- _Your objective_: Produce an exact transcription of the listing below, omitting the pictures.

- _Data_:
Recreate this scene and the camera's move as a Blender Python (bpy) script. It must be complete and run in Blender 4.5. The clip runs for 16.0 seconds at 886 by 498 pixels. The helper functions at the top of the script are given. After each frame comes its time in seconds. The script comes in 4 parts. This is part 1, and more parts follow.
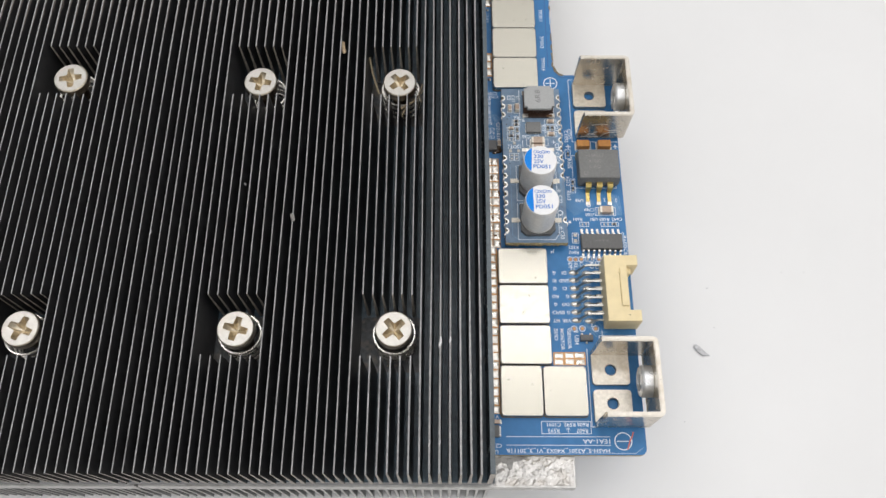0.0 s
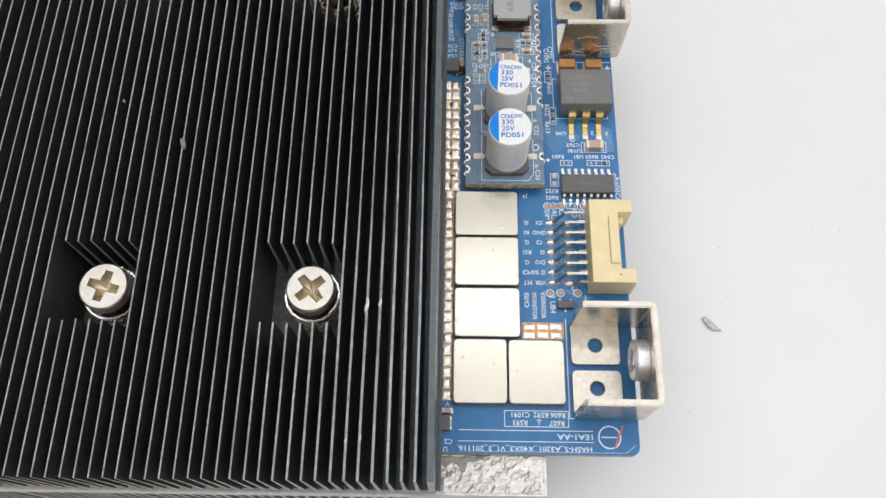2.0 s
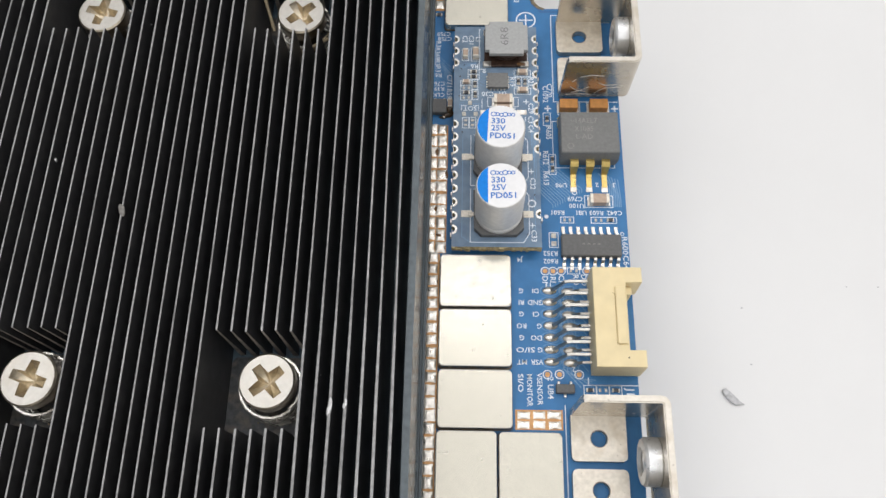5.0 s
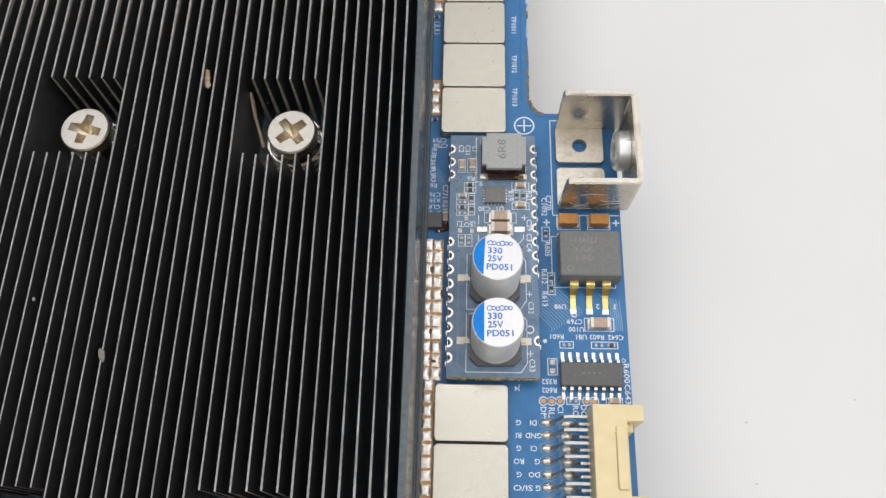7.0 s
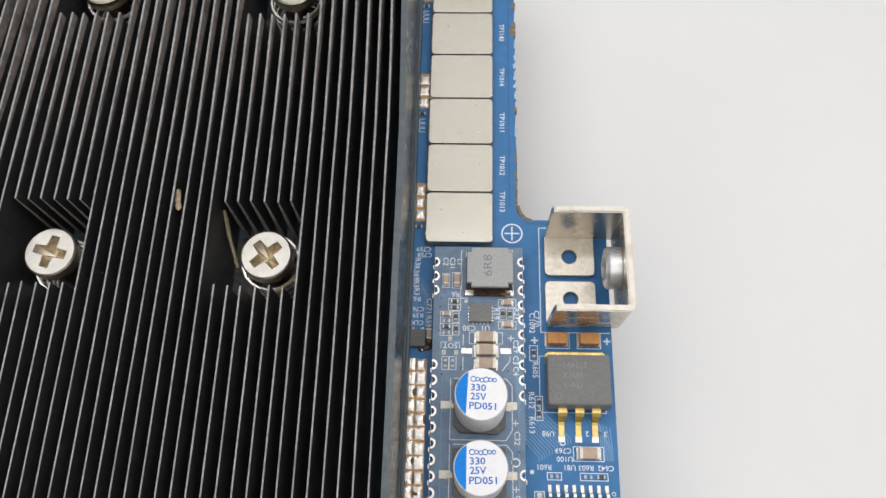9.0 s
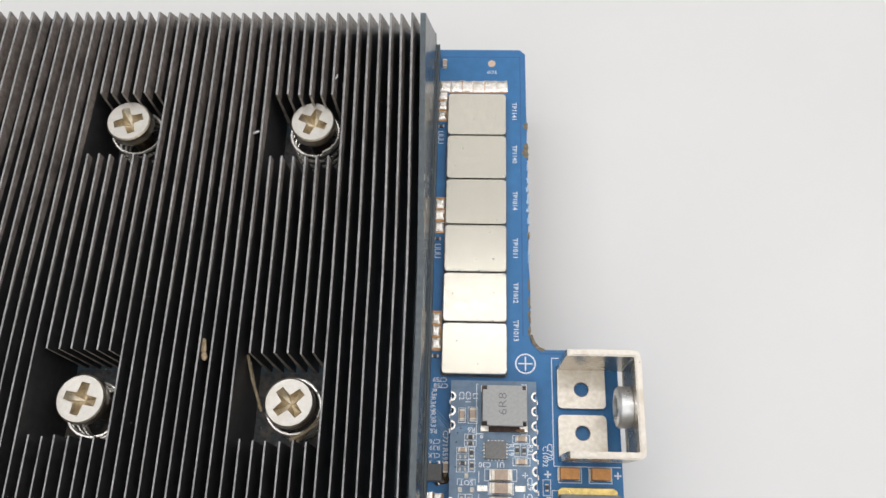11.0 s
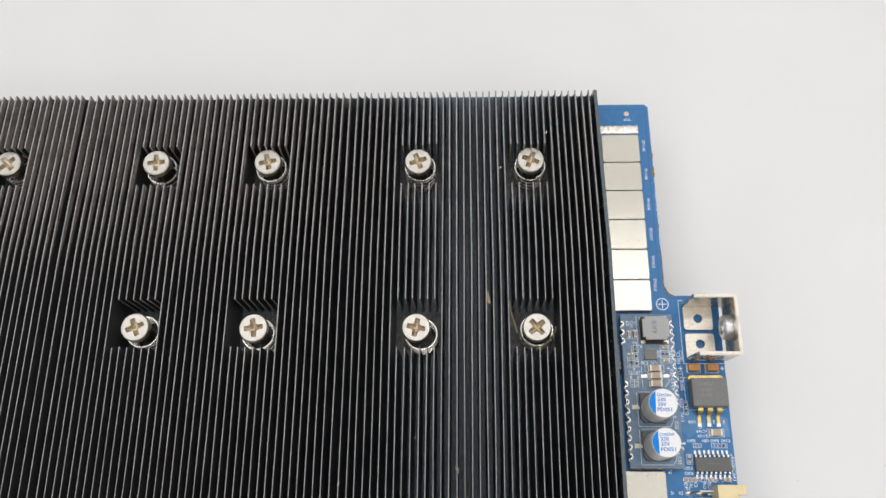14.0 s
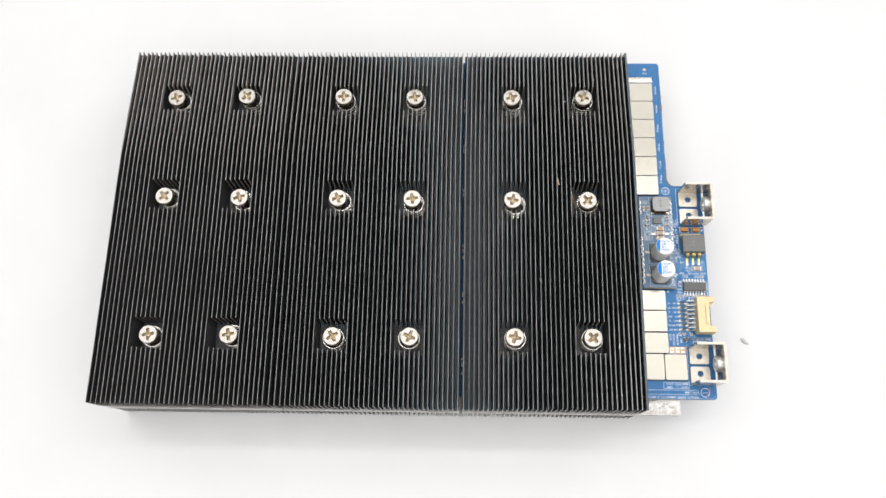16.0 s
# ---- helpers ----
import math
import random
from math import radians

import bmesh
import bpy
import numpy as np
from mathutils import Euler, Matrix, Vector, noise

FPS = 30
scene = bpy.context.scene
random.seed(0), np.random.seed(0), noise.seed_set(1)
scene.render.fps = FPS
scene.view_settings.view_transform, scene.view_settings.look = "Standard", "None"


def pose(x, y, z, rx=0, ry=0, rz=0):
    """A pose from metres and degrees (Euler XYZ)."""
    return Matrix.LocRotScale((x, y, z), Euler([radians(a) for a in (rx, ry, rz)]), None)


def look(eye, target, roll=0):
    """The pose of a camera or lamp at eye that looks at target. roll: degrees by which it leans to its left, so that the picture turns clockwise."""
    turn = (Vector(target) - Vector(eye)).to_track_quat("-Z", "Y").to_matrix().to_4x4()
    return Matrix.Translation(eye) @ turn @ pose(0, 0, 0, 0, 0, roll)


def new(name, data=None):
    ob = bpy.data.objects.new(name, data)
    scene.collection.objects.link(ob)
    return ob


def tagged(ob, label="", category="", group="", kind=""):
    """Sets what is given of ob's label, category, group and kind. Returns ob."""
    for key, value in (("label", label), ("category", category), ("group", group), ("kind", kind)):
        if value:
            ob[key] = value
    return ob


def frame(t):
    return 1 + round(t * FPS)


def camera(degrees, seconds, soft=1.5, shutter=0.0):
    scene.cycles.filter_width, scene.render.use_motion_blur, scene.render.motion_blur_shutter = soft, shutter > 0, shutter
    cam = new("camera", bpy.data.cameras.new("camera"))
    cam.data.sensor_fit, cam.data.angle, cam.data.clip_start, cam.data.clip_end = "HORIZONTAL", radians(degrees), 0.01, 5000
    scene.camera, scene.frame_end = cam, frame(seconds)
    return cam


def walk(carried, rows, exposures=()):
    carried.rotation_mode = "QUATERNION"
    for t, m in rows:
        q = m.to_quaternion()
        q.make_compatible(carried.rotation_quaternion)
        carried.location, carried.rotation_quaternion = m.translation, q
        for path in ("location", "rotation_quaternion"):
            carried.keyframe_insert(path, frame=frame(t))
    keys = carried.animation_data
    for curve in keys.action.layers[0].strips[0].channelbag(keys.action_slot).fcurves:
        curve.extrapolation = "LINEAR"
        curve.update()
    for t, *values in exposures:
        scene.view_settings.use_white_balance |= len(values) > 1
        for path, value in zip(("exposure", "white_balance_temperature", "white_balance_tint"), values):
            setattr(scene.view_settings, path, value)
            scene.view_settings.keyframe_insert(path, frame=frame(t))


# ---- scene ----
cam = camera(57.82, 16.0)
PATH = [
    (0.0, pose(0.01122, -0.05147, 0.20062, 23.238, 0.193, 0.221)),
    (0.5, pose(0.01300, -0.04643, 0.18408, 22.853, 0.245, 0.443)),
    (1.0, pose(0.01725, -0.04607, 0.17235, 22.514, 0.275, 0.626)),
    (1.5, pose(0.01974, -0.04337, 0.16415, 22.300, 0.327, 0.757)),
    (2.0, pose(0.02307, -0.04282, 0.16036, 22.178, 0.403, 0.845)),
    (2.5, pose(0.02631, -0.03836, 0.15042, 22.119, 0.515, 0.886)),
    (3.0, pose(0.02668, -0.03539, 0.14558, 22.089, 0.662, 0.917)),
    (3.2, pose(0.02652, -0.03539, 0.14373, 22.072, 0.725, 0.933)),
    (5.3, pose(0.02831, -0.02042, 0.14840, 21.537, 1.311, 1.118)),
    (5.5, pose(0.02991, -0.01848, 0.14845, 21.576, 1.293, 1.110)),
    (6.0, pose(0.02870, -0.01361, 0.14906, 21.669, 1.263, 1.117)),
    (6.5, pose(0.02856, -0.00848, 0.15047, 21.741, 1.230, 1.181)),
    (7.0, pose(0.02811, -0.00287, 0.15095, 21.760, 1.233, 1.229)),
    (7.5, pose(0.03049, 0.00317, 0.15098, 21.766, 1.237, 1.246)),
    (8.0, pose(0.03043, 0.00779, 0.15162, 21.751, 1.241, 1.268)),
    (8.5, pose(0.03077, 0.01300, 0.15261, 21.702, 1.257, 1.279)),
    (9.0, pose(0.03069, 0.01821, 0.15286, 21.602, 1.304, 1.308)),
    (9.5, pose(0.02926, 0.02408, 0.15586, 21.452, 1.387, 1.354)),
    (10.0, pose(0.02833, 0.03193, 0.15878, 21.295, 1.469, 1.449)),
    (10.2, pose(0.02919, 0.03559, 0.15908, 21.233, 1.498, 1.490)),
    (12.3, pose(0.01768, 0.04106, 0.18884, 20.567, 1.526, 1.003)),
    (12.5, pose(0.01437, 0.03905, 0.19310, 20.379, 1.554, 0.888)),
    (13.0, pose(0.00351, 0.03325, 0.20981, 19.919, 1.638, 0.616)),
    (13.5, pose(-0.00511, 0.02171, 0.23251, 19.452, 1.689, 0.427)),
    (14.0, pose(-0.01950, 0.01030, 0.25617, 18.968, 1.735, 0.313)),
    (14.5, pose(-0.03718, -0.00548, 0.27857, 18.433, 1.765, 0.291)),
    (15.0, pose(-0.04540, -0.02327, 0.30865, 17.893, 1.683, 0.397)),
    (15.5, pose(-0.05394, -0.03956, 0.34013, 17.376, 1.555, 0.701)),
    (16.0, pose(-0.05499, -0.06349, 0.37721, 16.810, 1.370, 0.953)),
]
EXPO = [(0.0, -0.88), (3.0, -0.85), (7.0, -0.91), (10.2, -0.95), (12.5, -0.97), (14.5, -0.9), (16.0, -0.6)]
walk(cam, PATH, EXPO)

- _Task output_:
Recreate this scene and the camera's move as a Blender Python (bpy) script. It must be complete and run in Blender 4.5. The clip runs for 16.0 seconds at 886 by 498 pixels. The helper functions at the top of the script are given. After each frame comes its time in seconds. The script comes in 4 parts. This is part 1, and more parts follow.
0.0 s
2.0 s
5.0 s
7.0 s
9.0 s
11.0 s
14.0 s
16.0 s
# ---- helpers ----
import math
import random
from math import radians

import bmesh
import bpy
import numpy as np
from mathutils import Euler, Matrix, Vector, noise

FPS = 30
scene = bpy.context.scene
random.seed(0), np.random.seed(0), noise.seed_set(1)
scene.render.fps = FPS
scene.view_settings.view_transform, scene.view_settings.look = "Standard", "None"


def pose(x, y, z, rx=0, ry=0, rz=0):
    """A pose from metres and degrees (Euler XYZ)."""
    return Matrix.LocRotScale((x, y, z), Euler([radians(a) for a in (rx, ry, rz)]), None)


def look(eye, target, roll=0):
    """The pose of a camera or lamp at eye that looks at target. roll: degrees by which it leans to its left, so that the picture turns clockwise."""
    turn = (Vector(target) - Vector(eye)).to_track_quat("-Z", "Y").to_matrix().to_4x4()
    return Matrix.Translation(eye) @ turn @ pose(0, 0, 0, 0, 0, roll)


def new(name, data=None):
    ob = bpy.data.objects.new(name, data)
    scene.collection.objects.link(ob)
    return ob


def tagged(ob, label="", category="", group="", kind=""):
    """Sets what is given of ob's label, category, group and kind. Returns ob."""
    for key, value in (("label", label), ("category", category), ("group", group), ("kind", kind)):
        if value:
            ob[key] = value
    return ob


def frame(t):
    return 1 + round(t * FPS)


def camera(degrees, seconds, soft=1.5, shutter=0.0):
    scene.cycles.filter_width, scene.render.use_motion_blur, scene.render.motion_blur_shutter = soft, shutter > 0, shutter
    cam = new("camera", bpy.data.cameras.new("camera"))
    cam.data.sensor_fit, cam.data.angle, cam.data.clip_start, cam.data.clip_end = "HORIZONTAL", radians(degrees), 0.01, 5000
    scene.camera, scene.frame_end = cam, frame(seconds)
    return cam


def walk(carried, rows, exposures=()):
    carried.rotation_mode = "QUATERNION"
    for t, m in rows:
        q = m.to_quaternion()
        q.make_compatible(carried.rotation_quaternion)
        carried.location, carried.rotation_quaternion = m.translation, q
        for path in ("location", "rotation_quaternion"):
            carried.keyframe_insert(path, frame=frame(t))
    keys = carried.animation_data
    for curve in keys.action.layers[0].strips[0].channelbag(keys.action_slot).fcurves:
        curve.extrapolation = "LINEAR"
        curve.update()
    for t, *values in exposures:
        scene.view_settings.use_white_balance |= len(values) > 1
        for path, value in zip(("exposure", "white_balance_temperature", "white_balance_tint"), values):
            setattr(scene.view_settings, path, value)
            scene.view_settings.keyframe_insert(path, frame=frame(t))


# ---- scene ----
cam = camera(57.82, 16.0)
PATH = [
    (0.0, pose(0.01122, -0.05147, 0.20062, 23.238, 0.193, 0.221)),
    (0.5, pose(0.01300, -0.04643, 0.18408, 22.853, 0.245, 0.443)),
    (1.0, pose(0.01725, -0.04607, 0.17235, 22.514, 0.275, 0.626)),
    (1.5, pose(0.01974, -0.04337, 0.16415, 22.300, 0.327, 0.757)),
    (2.0, pose(0.02307, -0.04282, 0.16036, 22.178, 0.403, 0.845)),
    (2.5, pose(0.02631, -0.03836, 0.15042, 22.119, 0.515, 0.886)),
    (3.0, pose(0.02668, -0.03539, 0.14558, 22.089, 0.662, 0.917)),
    (3.2, pose(0.02652, -0.03539, 0.14373, 22.072, 0.725, 0.933)),
    (5.3, pose(0.02831, -0.02042, 0.14840, 21.537, 1.311, 1.118)),
    (5.5, pose(0.02991, -0.01848, 0.14845, 21.576, 1.293, 1.110)),
    (6.0, pose(0.02870, -0.01361, 0.14906, 21.669, 1.263, 1.117)),
    (6.5, pose(0.02856, -0.00848, 0.15047, 21.741, 1.230, 1.181)),
    (7.0, pose(0.02811, -0.00287, 0.15095, 21.760, 1.233, 1.229)),
    (7.5, pose(0.03049, 0.00317, 0.15098, 21.766, 1.237, 1.246)),
    (8.0, pose(0.03043, 0.00779, 0.15162, 21.751, 1.241, 1.268)),
    (8.5, pose(0.03077, 0.01300, 0.15261, 21.702, 1.257, 1.279)),
    (9.0, pose(0.03069, 0.01821, 0.15286, 21.602, 1.304, 1.308)),
    (9.5, pose(0.02926, 0.02408, 0.15586, 21.452, 1.387, 1.354)),
    (10.0, pose(0.02833, 0.03193, 0.15878, 21.295, 1.469, 1.449)),
    (10.2, pose(0.02919, 0.03559, 0.15908, 21.233, 1.498, 1.490)),
    (12.3, pose(0.01768, 0.04106, 0.18884, 20.567, 1.526, 1.003)),
    (12.5, pose(0.01437, 0.03905, 0.19310, 20.379, 1.554, 0.888)),
    (13.0, pose(0.00351, 0.03325, 0.20981, 19.919, 1.638, 0.616)),
    (13.5, pose(-0.00511, 0.02171, 0.23251, 19.452, 1.689, 0.427)),
    (14.0, pose(-0.01950, 0.01030, 0.25617, 18.968, 1.735, 0.313)),
    (14.5, pose(-0.03718, -0.00548, 0.27857, 18.433, 1.765, 0.291)),
    (15.0, pose(-0.04540, -0.02327, 0.30865, 17.893, 1.683, 0.397)),
    (15.5, pose(-0.05394, -0.03956, 0.34013, 17.376, 1.555, 0.701)),
    (16.0, pose(-0.05499, -0.06349, 0.37721, 16.810, 1.370, 0.953)),
]
EXPO = [(0.0, -0.88), (3.0, -0.85), (7.0, -0.91), (10.2, -0.95), (12.5, -0.97), (14.5, -0.9), (16.0, -0.6)]
walk(cam, PATH, EXPO)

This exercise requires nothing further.